▶ **MATERIAL**:
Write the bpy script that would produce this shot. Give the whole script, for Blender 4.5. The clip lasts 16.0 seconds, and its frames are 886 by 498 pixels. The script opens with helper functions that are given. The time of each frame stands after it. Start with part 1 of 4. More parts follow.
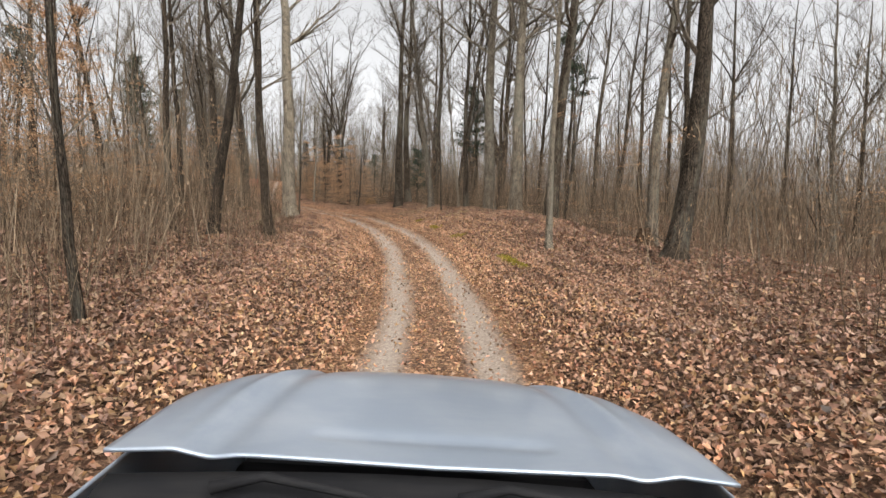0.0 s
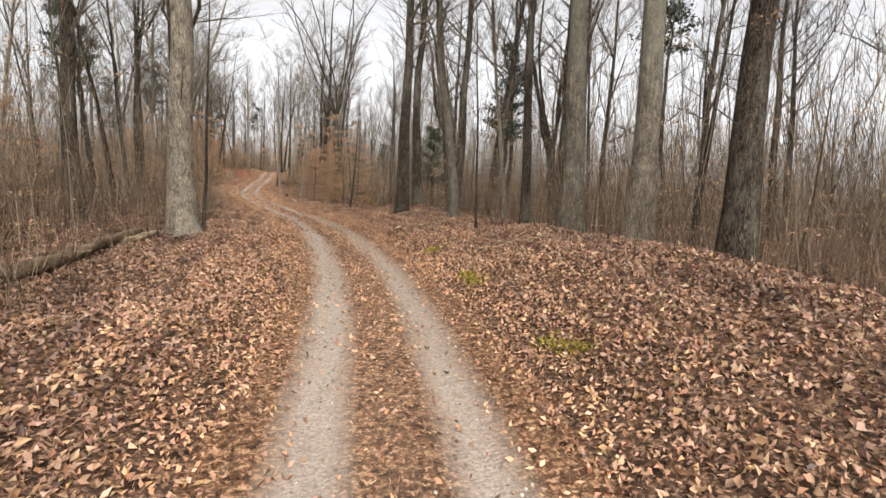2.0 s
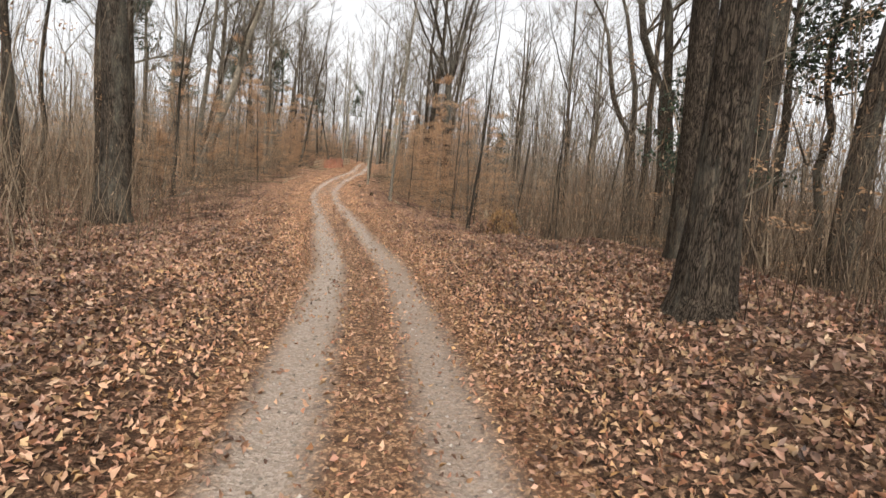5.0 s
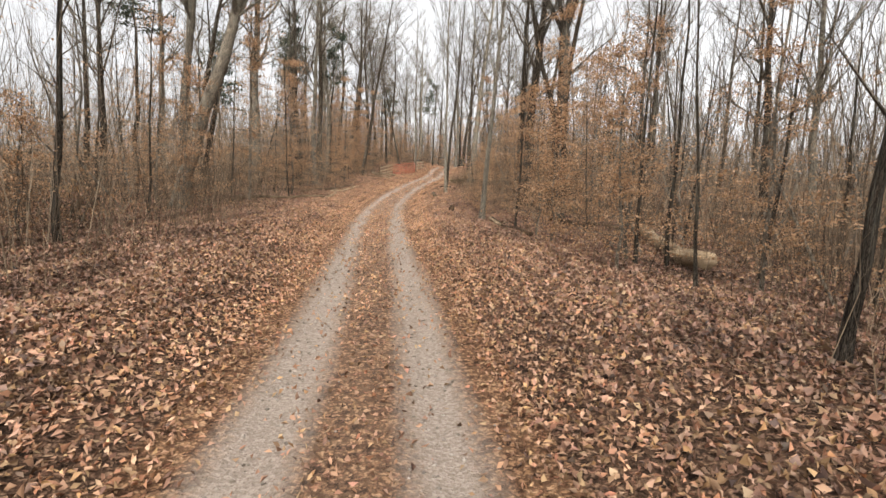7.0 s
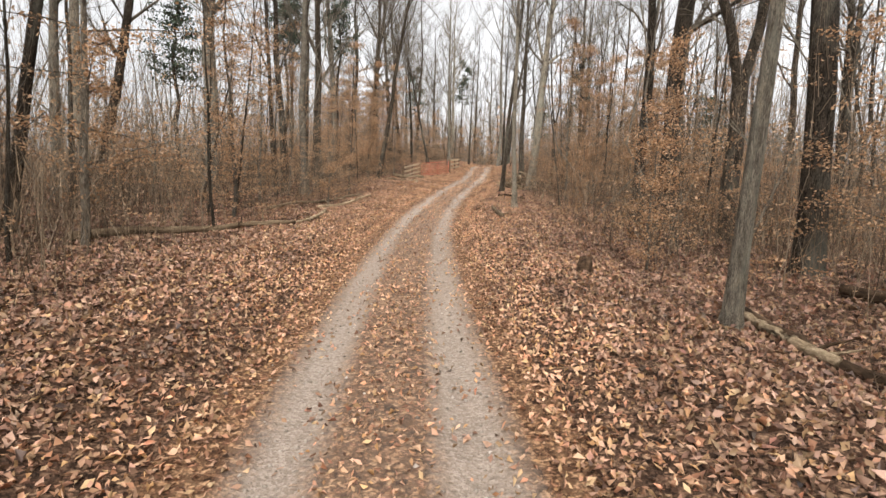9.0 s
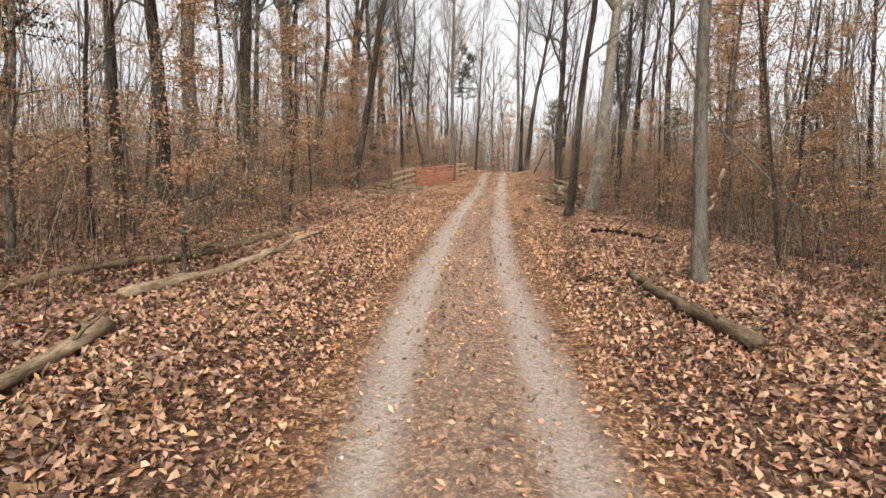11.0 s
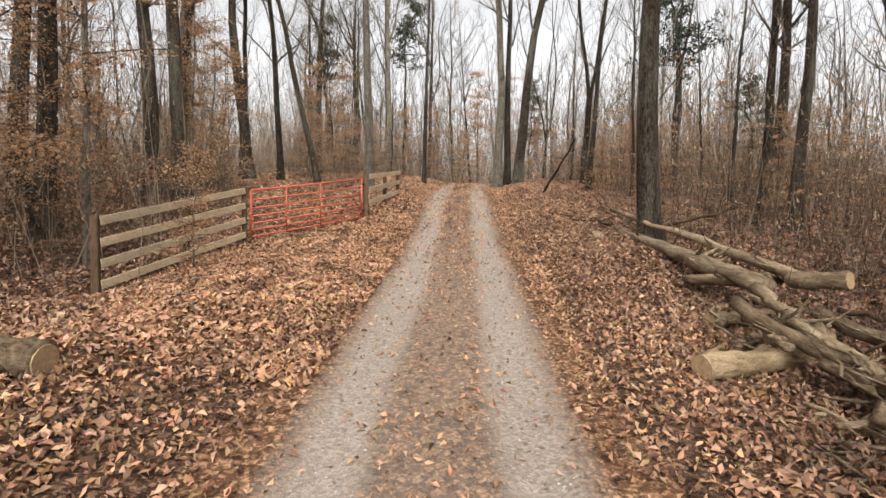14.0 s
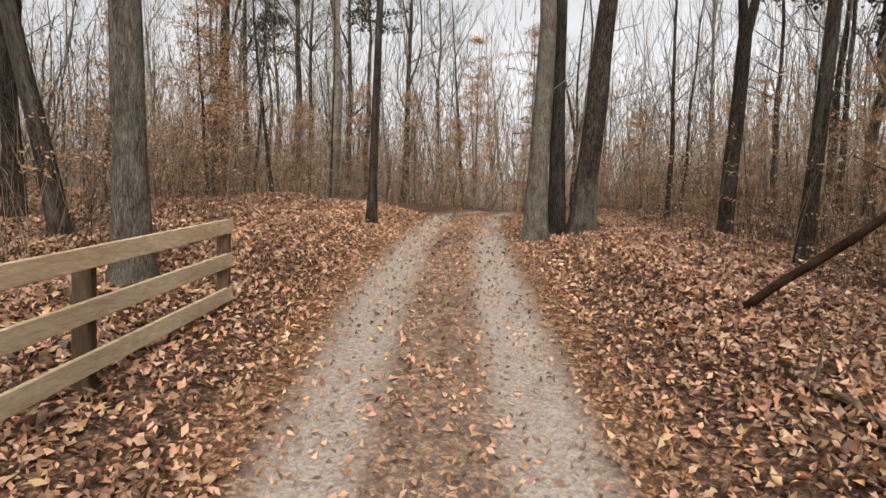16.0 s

▶ **INSTRUCTION**:
Without the pictures, write out the whole listing above exactly as it appears.

▶ **RESULT**:
Write the bpy script that would produce this shot. Give the whole script, for Blender 4.5. The clip lasts 16.0 seconds, and its frames are 886 by 498 pixels. The script opens with helper functions that are given. The time of each frame stands after it. Start with part 1 of 4. More parts follow.
0.0 s
2.0 s
5.0 s
7.0 s
9.0 s
11.0 s
14.0 s
16.0 s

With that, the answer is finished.